Double-click on the "Received Data" Scope in the quarc_network_latency_measurement_client_demo.mdl model to open the Scope showing the received data. Double-click on the "Measured latency" Scope to open the Scope showing the actual measured latency.

If the source block has not been reconfigured then two repeating sawtooth waves of sampling 255 will appear in the "Received Data" Scope. Hopefully, the network latency is low and the two curves will overlap each other. The yellow curve is the signal received and the blue curve is the signal sent. The actual network latency will be shown on the "Measured Latency" Scope.
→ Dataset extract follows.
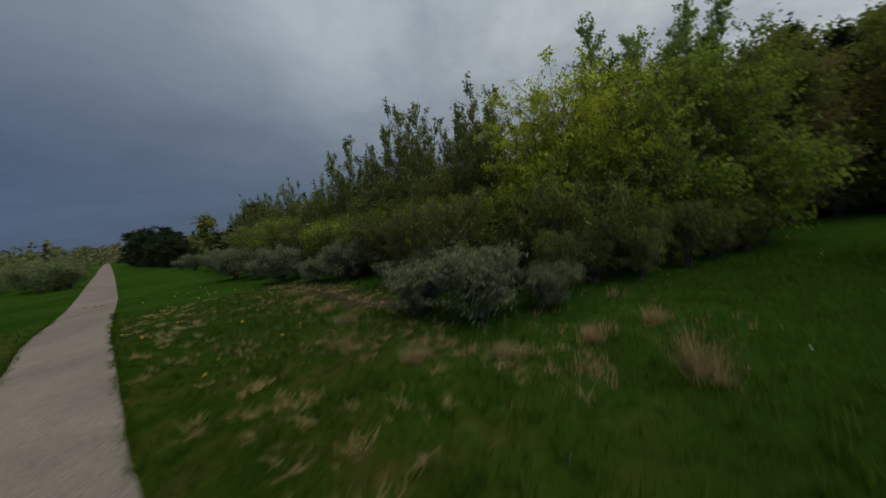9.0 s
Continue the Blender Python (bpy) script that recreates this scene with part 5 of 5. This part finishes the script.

Sample plots are shown below when the client and server were run on the same machine (so the latency is understandably very low):

Measured latency and received data

Stopping the models

Refer to One Step Process in QUARC Basic Procedures to stop each model.

Running the example on a different target

To run the example on a different target, refer to the instructions on the Running QUARC Examples on Remote Targets page.

If the quarc_network_latency_measurement_server_demo.mdl and the quarc_network_latency_measurement_client_demo.mdl model are being run on different targets, then the URI of the Stream Connect block in the client model should use the host name or IP address of the machine running the server for the hostname of its URI. For example, if the server is running on a machine with IP address 192.168.0.16 and the URI of the Stream Listen block in the server model is tcpip://localhost:18000?nagle='0', then the URI of the Stream Connect block in the client model should be tcpip://192.168.0.16:18000?nagle='0'. The server model could also use the same IP address instead of localhost.